Cultivation of a sober, satisfying life, characterized by humility, inner peace and a sense of wonder–that seems to me a sufficient enough challenge for a lifetime.

18 comments on “Cultivation

  1. Aggie says:

    This pope is so encouraging. I’ll bet you have pondered this: How do you assist others to discover the pleasures of temperance, other than by example?


    • Bill says:

      Primarily through speaking and writing. We’ll be giving a talk at a festival this weekend, for example, on the subject of “Peacemaking through Sustainable Living.” We chose that topic months ago and I was delighted to find these paragraphs in the document, that speak directly to our subject. We also blog of course. And Cherie and I both are writing books that promote living simple lives and resistance to the pressure to overconsume. On our journey we’ve been influenced by the lives and words of others, so I know it works. 🙂 We’re still learning ourselves, of course, but I’ve been inspired and encouraged by the stories of people who are seeking a better life through voluntary simplicity. Hopefully some will find something of merit in what we say, write and share.

      Liked by 2 people

  2. nebraskadave says:

    Bill, wow, this is filled with wisdom. A couple of the things that caught my eye were “the obsession with consumption” and “being fully present to someone without thinking of what comes next”. It’s so true that people are formulating the next thought in their mind instead of really listening to what the other person is saying. I catch myself doing that as well and have to really concentrate on not doing that. Cherie posted a link to a 1980 something comedy routine from George Carlin about “Stuff”. It’s hilarious but so true. Our lives can so become about the accumulation of stuff. I often think about early pioneers that had to put all their stuff in a covered wagon and trek 1200 miles to Nebraska. Today when people move, it takes a horde of relatives and friends with several truck loads of stuff just to move across town. I’m not exempt from “Stuff” and I’ll be the first to admit it. It’s all good stuff and I might just use it some day.

    It comes from farm repair training during my youth. Every Midwest farm used to have a place on the farm where derelict machinery and parts were piled up. When a repair was needed, a scour of that section of the farm many times came up with a solution for the problem. Giant pulleys from a thrashing machine became my set of weights when shoring up that six pack and building up the guns (biceps) at age 12. 🙂

    Have a great joy filled and peaceful day on the homestead.


    • Bill says:

      It’s important to be resourceful with what you have when living on a farm. You can’t afford to just go buy a new one every time something breaks. In the encyclical Pope Francis is spot on, it seems to me, in his observations about what’s happening to our society (although I don’t necessarily agree with every word of it). Elsewhere he addresses the fact that we have become a “throwaway” culture.

      Liked by 1 person

  3. ain't for city gals says:

    What I discovered the other day was that when I am reading articles or books about sustainable living my blood pressure seems to go down and I feel so much more relaxed.
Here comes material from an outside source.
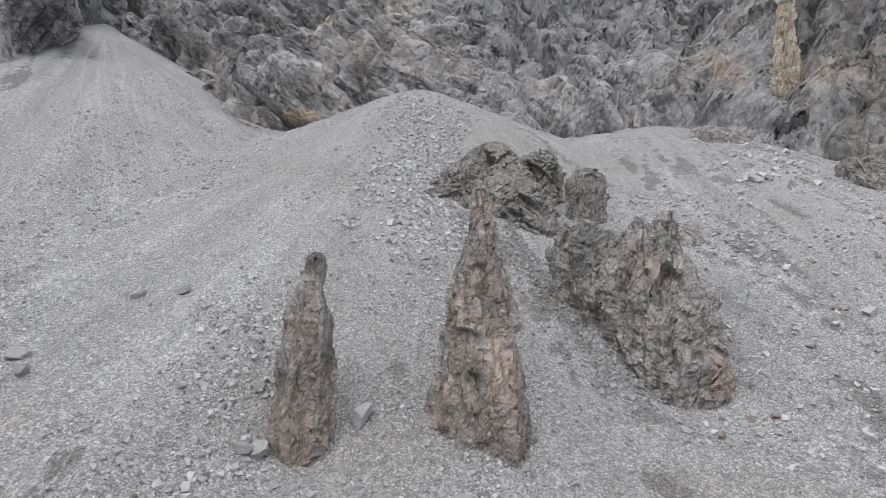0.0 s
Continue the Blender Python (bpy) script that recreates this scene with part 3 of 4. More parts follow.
def wall_surface(x, y):
    """Bedded, jointed and bladed rock laid on the smooth land form."""
    h = cliff_base(x, y)
    east = smooth(-4, 4, wall_east(x, y) - np.maximum(wall_back(x, y), wall_west(x, y)))
    s = h + 0.55 * y
    fluted = np.maximum(east, smooth(-4, 12, x + 7 * vnoise(x / 15, s / 15, 60)))
    apron = smooth(70, 42, h) * smooth(30, 40, x)
    wx, ws = x + 0.7 * fbm(x / 6, s / 6, 3, 61), s + 0.7 * fbm(x / 6 + 40, s / 6, 3, 67)
    # inclined beds, broken across, in the west and the middle
    turn = radians(35)
    a, b = wx * math.cos(turn) - (ws - 150) * math.sin(turn), wx * math.sin(turn) + (ws - 150) * math.cos(turn)
    ribs = 0.5 - 2 * np.abs(fbm((wx + 0.55 * ws) / 17, (ws - 0.4 * wx) / 46, 2, 83))
    bedded = 2.8 * joints(a / 26, b / 13, 71, 1.4) + 1.7 * joints(b / 7, a / 11, 73, 1.4) + 0.9 * joints(a / 4.6, b / 2.8, 75, 1.4) + 0.22 * joints(a / 2, b / 1.5, 79, 1.4) + 1.0 * ledges(b, a, 8.0, 85) + 0.3 * ledges(b, a, 2.8, 87) + 2.2 * ribs

    # leaning blades, flutes and pointed buttresses in the middle and, leaning the other way, in the east
    def bladed(u, seed):
        spires = np.minimum(fold((u + 0.3 * s) / 12 + 0.35 * vnoise(x / 16, s / 16, seed)), fold((u - 0.4 * s) / 11 + 0.35 * vnoise(x / 16, s / 16, seed + 1)))
        return 2.6 * joints(u / 13, ws / 32, seed + 2, 1.4) + 1.7 * joints(u / 5.5, ws / 14, seed + 5, 1.4) + 0.8 * joints(u / 3.2, ws / 6, seed + 9, 1.4) + 1.5 * spires

    middle, flank = bladed(wx + 0.22 * ws, 171), bladed(wx - 0.3 * ws, 211)
    upright = middle + (flank - middle) * east
    d = bedded + (upright - bedded) * fluted + 0.08 * joints(wx / 1.4, ws / 1.2, 81, 1.3) - 0.3
    d = d - 2.6 * np.exp(-((x + 10.0) / 2.2) ** 2 - ((h - 66.5 + 0.5 * (x + 10)) / 1.2) ** 2) + 1.6 * np.exp(-((x + 19.0) / 2.6) ** 4 - ((h - 68) / 3.5) ** 4)
    niche = np.exp(-((x - 45.2) / 5) ** 2 - ((h - 55) / 9) ** 2) * east
    d = d * (1 - 0.5 * niche) - 0.5 * niche
    d = d * (1 - 0.7 * np.exp(-((x - 42) / 4.5) ** 2 - ((y - 82) / 9) ** 2))
    d = d * (1 - 0.6 * np.exp(-((x - 40) / 6) ** 2 - ((y - 66) / 8) ** 2))
    crest = smooth(-70, -90, x) * smooth(104, 110, h) * smooth(134, 122, y)
    d = d + crest * 0.8 * facets(x / 9, y / 9, 87)[0]
    meadow = smooth(150, 160, y + 10 * fbm(x / 14, y / 14, 3, 86) + 11 * np.exp(-((x + 78) / 26) ** 2)) * (1 - east) * smooth(-112, -100, x) * smooth(40, 22, x)
    patch = np.exp(-(((x + 85) / 9) ** 4 + ((y - 96 + 0.6 * (x + 85)) / 13) ** 4))
    plateau = east * smooth(0, 5, h - (89 + 0.45 * (y - 90))) * smooth(84, 92, y)
    calm = 1 - 0.85 * np.maximum(np.maximum(meadow, 0.85 * plateau), 0.8 * patch)
    eps = 0.5
    nx, ny = -(cliff_base(x + eps, y) - h) / eps, -(cliff_base(x, y + eps) - h) / eps
    norm = np.sqrt(nx * nx + ny * ny + 1)
    d = np.where(d > 0, d * smooth(-3, 3, h - scree_base(x, y)), d)
    d = d * calm * (1 - 0.15 * apron) * (1 - 0.45 * smooth(140, 180, y))
    return np.stack([x + nx / norm * d, y + ny / norm * d, h + d / norm], -1), meadow, plateau, fluted


PX, PY = CX.ravel(), CY.ravel()
wall_points, meadow, plateau, eastern = wall_surface(PX, PY)
turf = np.maximum(meadow, 0.42 * plateau)
turf = np.maximum(turf, np.exp(-(((PX + 85) / 9) ** 4 + ((PY - 96 + 0.6 * (PX + 85)) / 13) ** 4)))
turf = np.maximum(turf, np.exp(-(((PX + 103 - 0.6 * (PY - 92)) / 2.2) ** 2 + ((PY - 91) / 7) ** 2)))
faces = grid_faces(len(cy), len(cx))
keep = (wall_points[:, 2] > scree_base(PX, PY) - 4)[faces].any(1)
used = np.unique(faces[keep])
index = np.full(len(PX), -1)
index[used] = np.arange(len(used))
wall_mesh = mesh_of("cliff", wall_points[used], index[faces[keep]], CLIFF)
attribute(wall_mesh, "turf", "FLOAT", turf[used])
attribute(wall_mesh, "fluted", "FLOAT", eastern[used])
cliff = tagged(new("cliff", wall_mesh), "jagged grey dolomite wall with ochre stains and turf ledges", "cliff", kind="structure")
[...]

I have absolutely no interest in accumulating more and slowly but surely I am going the other way.


    • Bill says:

      That’s true for me too! And the opposite seems to happen when I’m reading about the latest political squabble. I really appreciate how this document from the Pope ties a sustainable lifestyle to so much more than just environmental stewardship. I’m convinced it is of immeasurable benefit to us physically, mentally and spiritually as well.


  4. BeeHappee says:

    Thank you, Bill, beautiful words, and great encouragement for Monday morning. Even when it is a Monday morning at the office. 🙂


  5. shoreacres says:

    It took me a while to find it, but here it is — from Eliot’s “Four Quartets.” He seems to have something to add to every discussion.

    Do not let me hear
    Of the wisdom of old men, but rather of their folly,
    Their fear of fear and frenzy, their fear of possession,
    Of belonging to another, or to others, or to God.
    The only wisdom we can hope to acquire
    Is the wisdom of humility: humility is endless.”


  6. smcasson says:

    I just got around to reading this fully. Man, that excerpt is good. I never read the whole encyclical when you suggested it earlier (wow, it’s long!) but I appreciate the excerpt.
    My wife and I recently (6 months ago) got on a written, strict, low budget, and funny enough, we found we weren’t having any less fun. We have felt like we are enjoying ourselves and our family more, concentrating on new stuff much less (almost none). Now for the big purge of the accumulated “stuff”… wish me luck.


    • Bill says:

      Glad you enjoyed it. I read it all (it’s about 70 pages long) but I want to keep coming back to it. I was expecting it to be all about climate change (which is the impression the media gave) and was pleasantly surprised at how rich and wide-reaching it is.

      When my wife and I discovered she was pregnant with our first child, we made the decision that she would quit her job to stay home. That cost us about 40% of our income (if I recall correctly) and we were already on a tight budget. But what we discovered is that we ended up having more money, not less, because of the attention it caused us to give to our spending practices. My wife starting incorporating sensible frugality into our lives and we continued the practice even once the immediate challenge was past. It made a huge difference in how our lives turned out a couple of decades later. And she is ruthless about letting go of unneeded stuff. I’m not bad, but there is still room for improvement. Best wishes on your journey!


      • smcasson says:

        Quite similar to our story. She went part-time with our first, quit her job with the second. It has had a huge impact, as you say. I can look back and see that we were working to buy “stuff” to band-aid “happiness” and didn’t even know it.
        Thanks Bill.

        Liked by 1 person

  7. Joanna says:

    Thanks for posting that inspiring excerpt. Without the time to read the whole thing, it is fantastic that you were able to pull out such a meaningful section for us to enjoy and meditate upon.


    • Bill says:

      I’m so glad you enjoyed it Joanna. It spoke to me as well. Hope your hay is all dry and in the barn. I’ve been thinking of you, knowing that you’re dealing with that tiring and often stressful job these days.